From AB11 upstream a new alignment would need to be found to possibly connect to the AB1 at the valve house. However, at the foundation of the valve house and AB1 rock is currently assumed at larger depth only. An alternative location for the valve house could be in Adit 2.
Therefore, existing surface penstock cannot be used and vertical shaft may be drilled to a depth from where a sub-horizontal pressure tunnel can be driven towards the powerhouse.

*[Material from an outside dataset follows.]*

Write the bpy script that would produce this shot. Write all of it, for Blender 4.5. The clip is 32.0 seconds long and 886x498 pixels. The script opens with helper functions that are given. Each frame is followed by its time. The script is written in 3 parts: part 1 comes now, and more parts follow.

Design, survey and investigation under progress for new alignment of pressure shaft.
Works completed
After nearly 100% completion of Anchor block construction and Penstock pipe erection, the design consultant decided to change the alignment in considering the existing geological challenges likely to impact the project components.
Works remaining
- The abandoned penstock is planned to be replaced by underground pressure shaft for which a detailed geophysical investigation is under progress and layout has been finalized. Work has been awarded to the new contractor which is preparing for mobilization at site.